At a time when social mobility, income inequality and joblessness for the under-educated dominate the national discussion, it is notable that our Presidential candidates have largely avoided talking about elementary and secondary education. In America today, a child raised in a family with earnings in the bottom quartile nationally is six times less likely to graduate from college than is a child whose family earns in the top quartile. Important as it is that candidates address the effect of college debt on low-income students, the odds for poor kids will not improve without change in the elementary and secondary schools that equip students for college in the first place.
No issue in school reform has proven more contentious than the nationwide push to improve persistently struggling schools in low-income communities. In cities across the country, attempts to transform hulking high schools into clusters of more nurturing small schools, or to create innovative public charter schools in low-income neighborhoods, have yielded debate and protest.
Last year, heeding calls for “local control” of education decisions and less invasive interventions in underperforming schools, Congress passed the Every Student Succeeds Act, granting states and local school boards, rather than the federal government, broad latitude in determining how to rate the performance of schools and how to intervene when performance lags.
Amidst the search for local solutions and less caustic debates, however, an important question persists: what should be done when year after year schools try to improve but do not?
New research on work done by the Bloomberg administration to improve New York City schools indicates that abandoning calls for dramatic intervention in persistently struggling schools would be a stain on the education legacy of any President and would do unjustifiable harm to millions of American youth growing up in poverty.

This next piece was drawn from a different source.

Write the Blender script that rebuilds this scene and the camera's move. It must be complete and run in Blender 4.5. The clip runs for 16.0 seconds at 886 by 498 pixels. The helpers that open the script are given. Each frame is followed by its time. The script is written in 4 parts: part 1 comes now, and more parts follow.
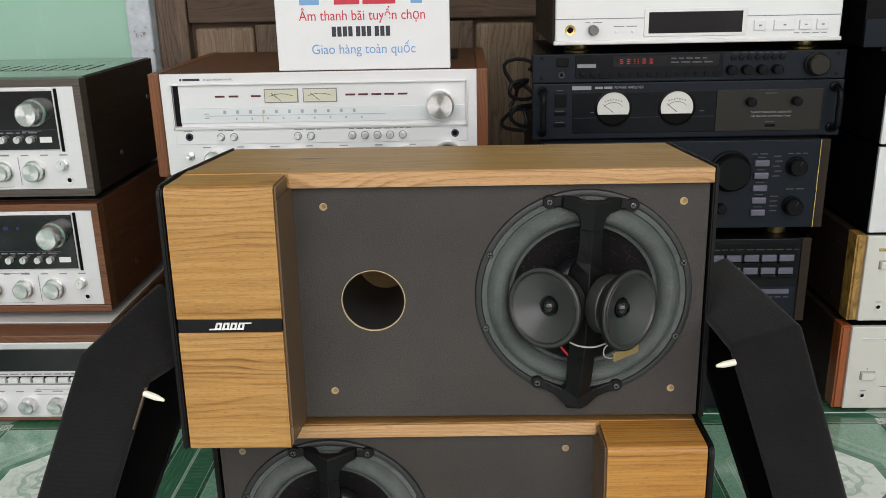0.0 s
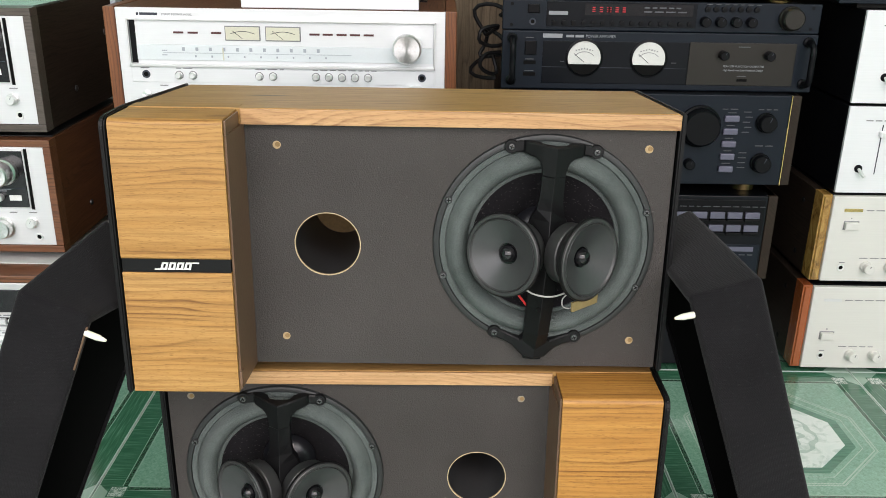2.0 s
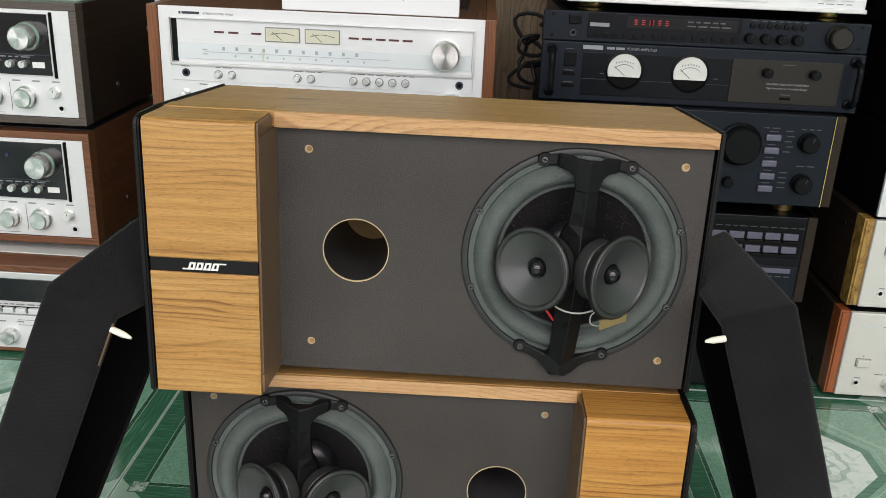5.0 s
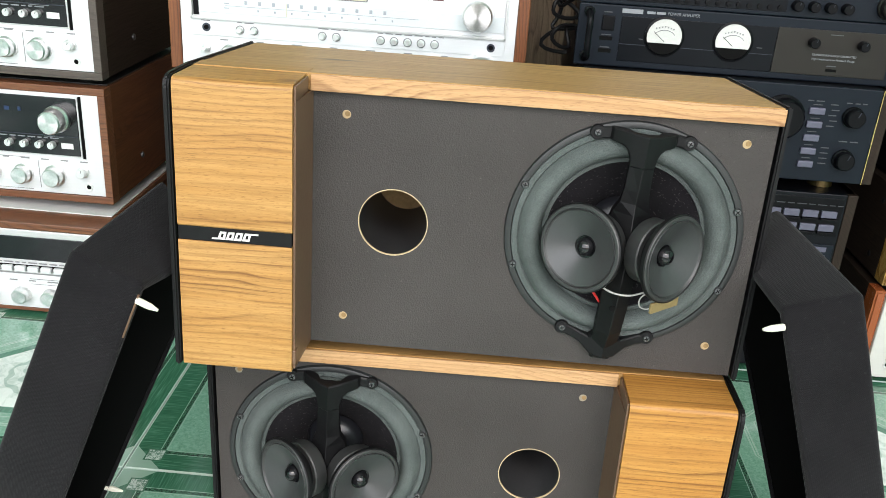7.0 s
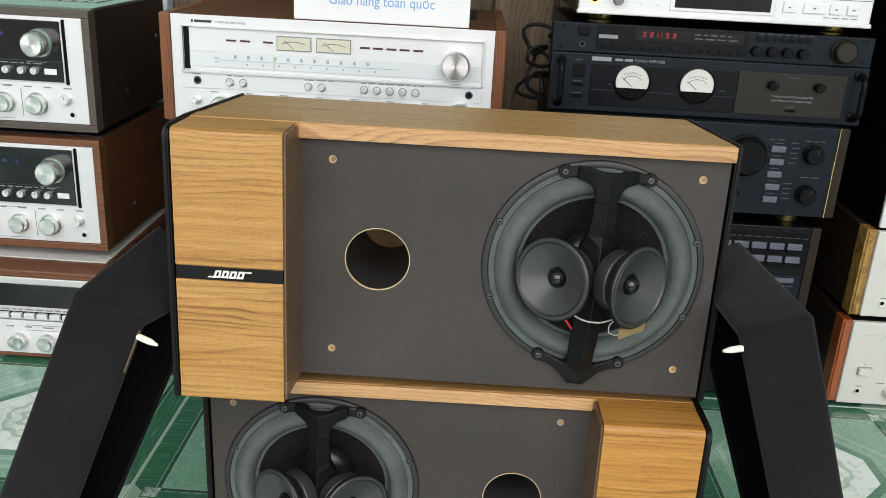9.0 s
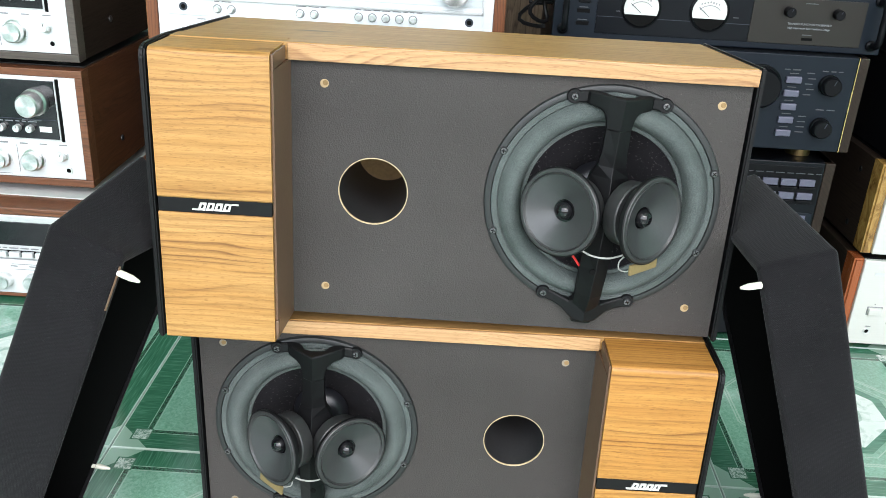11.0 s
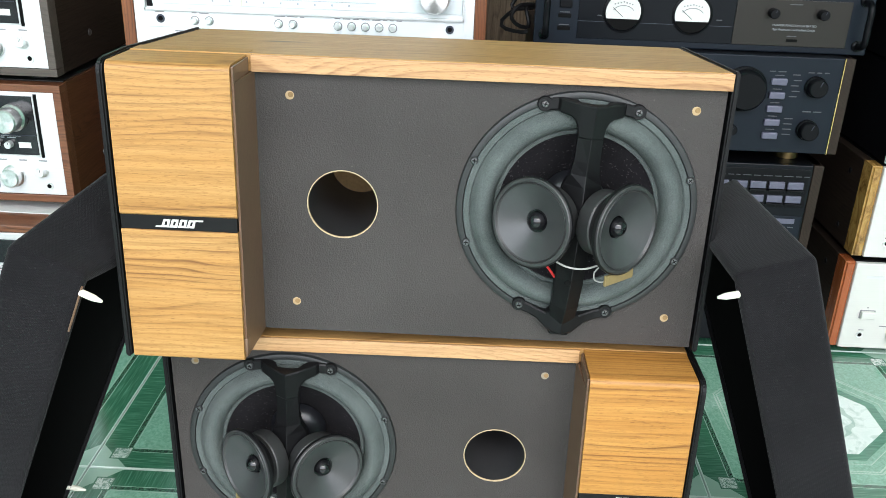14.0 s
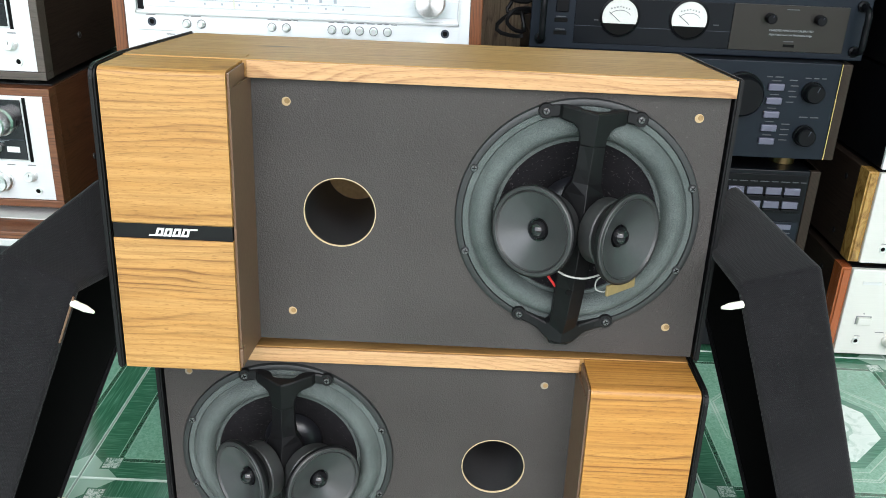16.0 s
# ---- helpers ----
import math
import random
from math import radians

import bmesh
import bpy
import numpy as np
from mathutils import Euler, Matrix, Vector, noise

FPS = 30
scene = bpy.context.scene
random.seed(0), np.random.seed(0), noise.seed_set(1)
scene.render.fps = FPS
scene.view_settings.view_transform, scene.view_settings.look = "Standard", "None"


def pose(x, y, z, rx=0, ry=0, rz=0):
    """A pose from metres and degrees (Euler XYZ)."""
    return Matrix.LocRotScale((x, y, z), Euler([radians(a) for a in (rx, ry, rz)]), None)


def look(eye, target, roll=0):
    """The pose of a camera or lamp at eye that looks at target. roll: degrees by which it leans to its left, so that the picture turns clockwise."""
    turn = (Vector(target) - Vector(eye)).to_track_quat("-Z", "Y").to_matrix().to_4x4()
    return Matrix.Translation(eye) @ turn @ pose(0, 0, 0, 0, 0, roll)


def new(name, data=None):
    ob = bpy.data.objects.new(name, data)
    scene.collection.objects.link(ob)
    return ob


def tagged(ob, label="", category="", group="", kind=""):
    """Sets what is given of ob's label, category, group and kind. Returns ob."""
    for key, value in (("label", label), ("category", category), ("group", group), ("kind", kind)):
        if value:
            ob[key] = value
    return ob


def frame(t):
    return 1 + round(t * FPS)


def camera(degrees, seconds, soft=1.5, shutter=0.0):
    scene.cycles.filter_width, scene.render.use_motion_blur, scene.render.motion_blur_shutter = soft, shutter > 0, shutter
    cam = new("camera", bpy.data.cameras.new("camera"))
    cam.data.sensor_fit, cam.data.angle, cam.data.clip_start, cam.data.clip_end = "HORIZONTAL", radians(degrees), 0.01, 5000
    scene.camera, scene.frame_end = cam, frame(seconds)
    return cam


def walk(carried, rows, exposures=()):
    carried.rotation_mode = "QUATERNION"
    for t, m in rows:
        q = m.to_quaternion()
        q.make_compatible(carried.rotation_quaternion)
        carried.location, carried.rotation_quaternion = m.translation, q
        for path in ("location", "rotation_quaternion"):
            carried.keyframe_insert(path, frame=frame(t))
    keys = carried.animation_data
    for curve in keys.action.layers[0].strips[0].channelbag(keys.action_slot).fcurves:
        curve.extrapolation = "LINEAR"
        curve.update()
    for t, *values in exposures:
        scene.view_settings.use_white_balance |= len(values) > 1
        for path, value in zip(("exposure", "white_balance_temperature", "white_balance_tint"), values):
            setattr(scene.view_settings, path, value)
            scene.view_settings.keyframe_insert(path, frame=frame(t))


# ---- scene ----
cam = camera(53.96, 16.0, soft=0.5)
PATH = [
    (0, (0.1379, -0.8108, 0.7478), (0.0858, 1.0923, 0.1351), -1.20),
    (0.2, (0.1319, -0.8033, 0.7457), (0.1267, 1.0960, 0.1207), -0.62),
    (0.5, (0.1236, -0.7930, 0.7427), (0.1452, 1.1011, 0.1009), 0.17),
    (1, (0.1348, -0.7880, 0.7299), (0.1714, 1.0931, 0.0517), 0.56),
    (1.5, (0.1448, -0.7941, 0.7333), (0.1619, 1.0751, 0.0223), 0.74),
    (2, (0.1514, -0.7899, 0.7288), (0.1644, 1.0806, 0.0208), 0.96),
    (2.5, (0.1596, -0.7925, 0.7257), (0.1614, 1.0757, 0.0119), 1.19),
    (3, (0.1629, -0.8032, 0.7329), (0.1506, 1.0679, 0.0266), 1.43),
    (3.5, (0.1590, -0.8044, 0.7328), (0.1147, 1.0758, 0.0523), 1.65),
    (4, (0.1630, -0.7991, 0.7303), (0.1185, 1.0810, 0.0496), 1.91),
    (4.2, (0.1612, -0.7921, 0.7314), (0.1154, 1.0849, 0.0426), 2.04),
    (6.3, (0.1378, -0.7597, 0.7254), (0.0502, 1.1081, 0.0158), 2.91),
    (6.5, (0.1258, -0.7353, 0.7245), (0.0638, 1.1250, -0.0072), 3.59),
    (7, (0.1178, -0.7374, 0.7257), (0.0542, 1.1016, -0.0581), 3.94),
    (7.5, (0.1334, -0.7742, 0.7427), (0.0758, 1.0774, -0.0111), 3.42),
    (8, (0.1469, -0.7961, 0.7441), (0.0525, 1.0767, 0.0487), 2.85),
    (8.2, (0.1383, -0.8038, 0.7441), (0.0857, 1.0753, 0.0612), 3.15),
    (10.3, (0.1228, -0.7621, 0.7203), (0.0899, 1.0915, -0.0301), 3.00),
    (10.5, (0.1238, -0.7601, 0.7189), (0.0967, 1.0851, -0.0521), 3.07),
    (11, (0.1238, -0.7488, 0.7109), (0.0949, 1.0804, -0.0974), 3.20),
    (11.5, (0.1218, -0.7509, 0.7063), (0.0793, 1.0674, -0.1255), 3.39),
    (12, (0.1194, -0.7492, 0.7054), (0.0770, 1.0615, -0.1429), 3.51),
    (12.5, (0.1178, -0.7396, 0.7011), (0.0820, 1.0722, -0.1452), 3.47),
    (13, (0.1359, -0.7416, 0.7081), (0.1059, 1.0727, -0.1328), 2.76),
    (13.5, (0.1503, -0.7362, 0.7104), (0.1138, 1.0923, -0.0990), 2.33),
    (14, (0.1511, -0.7292, 0.7106), (0.1153, 1.1053, -0.0854), 2.14),
    (14.5, (0.1498, -0.7356, 0.7109), (0.1039, 1.1001, -0.0816), 1.90),
    (15, (0.1534, -0.7372, 0.7123), (0.1188, 1.1030, -0.0702), 1.90),
    (15.5, (0.1584, -0.7325, 0.7101), (0.1338, 1.1097, -0.0682), 1.99),
    (16, (0.1421, -0.7154, 0.7108), (0.1304, 1.1216, -0.0800), 2.44),
]
walk(cam, [(t, look(eye, target, roll)) for t, eye, target, roll in PATH],
     [(0, -0.10, 7050, 17), (0.5, -0.08, 7050, 17), (1.0, 0.18, 6950, 16), (1.5, 0.35, 6900, 16), (2.5, 0.35, 6900, 16), (3.5, 0.02, 7000, 17),
      (4.2, 0.02, 7000, 17), (6.3, 0.25, 6950, 14), (6.5, 0.3, 6900, 14), (7.0, 0.72, 6700, 12), (7.5, 0.5, 6750, 13), (8.0, 0.1, 6950, 15), (8.2, 0.1, 6950, 15),
      (10.3, 0.55, 6700, 12), (10.5, 0.6, 6700, 12), (11.0, 0.87, 6350, 11), (12.5, 1.0, 6200, 10), (13.5, 0.95, 6250, 10), (14.5, 0.75, 6400, 11), (16.0, 0.75, 6400, 11)])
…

The research indicates that, in spite of the controversy they generated in New York at the time, replacing large failing high schools, developing smaller schools in their place, and providing quality charter school options for families, have proved to be greatly beneficial strategies for hundreds of thousands of New York students, with implications for the nation.
One study, conducted by the Research Alliance for New York City Schools at New York University and released in July by the journal Education Next, examined the effort to replace the management and staff of large, underperforming high schools with clusters of smaller schools led by new principals.
The large schools in question were unusually poor performers. Sometimes as few as 30 percent of their students graduated from high school. The overwhelming majority of those students were African-American or Latino, and nearly all were from low-income households.
The study found that replacing these failed large schools with clusters of smaller, innovative schools within the same facility worked exceptionally well. Among 11,000 ninth grade students who would have enrolled in the large schools but enrolled elsewhere because the schools had been replaced, the graduation rate was 15 percentage points higher than it would have been had the large, failing schools remained in operation.
Skeptics may be concerned that in spite of these benefits for freshmen entering high schools, the costs of such interventions for students already enrolled in schools that are being phased out is too great. But the researchers “found that for students already enrolled in a school that was later closed, the phase-out process did not have a systematic impact, positive or negative, on their attendance or academic performance.”
This research adds to evidence that the strategy to replace large high schools with smaller ones increased student achievement significantly and at great scale. A 2013 study by MDRC found that students attending new small schools in New York graduated at a rate nearly 10 percentage points higher than did citywide peers with comparable backgrounds and learning needs.
Public charter schools, expanded significantly by the Bloomberg administration, also show unambiguous benefits years later. On recent New York State tests, students in city charter schools, serving a population of more than 90 percent African-American and Latino students, exceeded district-wide proficiency rates in math by 13 percentage points and by 5 percent in English. The percentage of African-American students in charters meeting state benchmarks in math more than doubled the rate of African-American students in other schools meeting the mark.
None of this is to say that any parent wants to look far and wide for a quality school or wants neighborhood schools to be replaced. These were not comfortable or convenient strategies, and they had costs.
But amidst the search for a kinder and gentler education politics, research demonstrating the positive effect of these New York City strategies makes the moral case clear for an incoming President and for states and districts rethinking education policies: The American education system presents intolerably long odds to low-income children attending persistently struggling schools, and sometimes the most appropriate response to dramatic failure is dramatic intervention.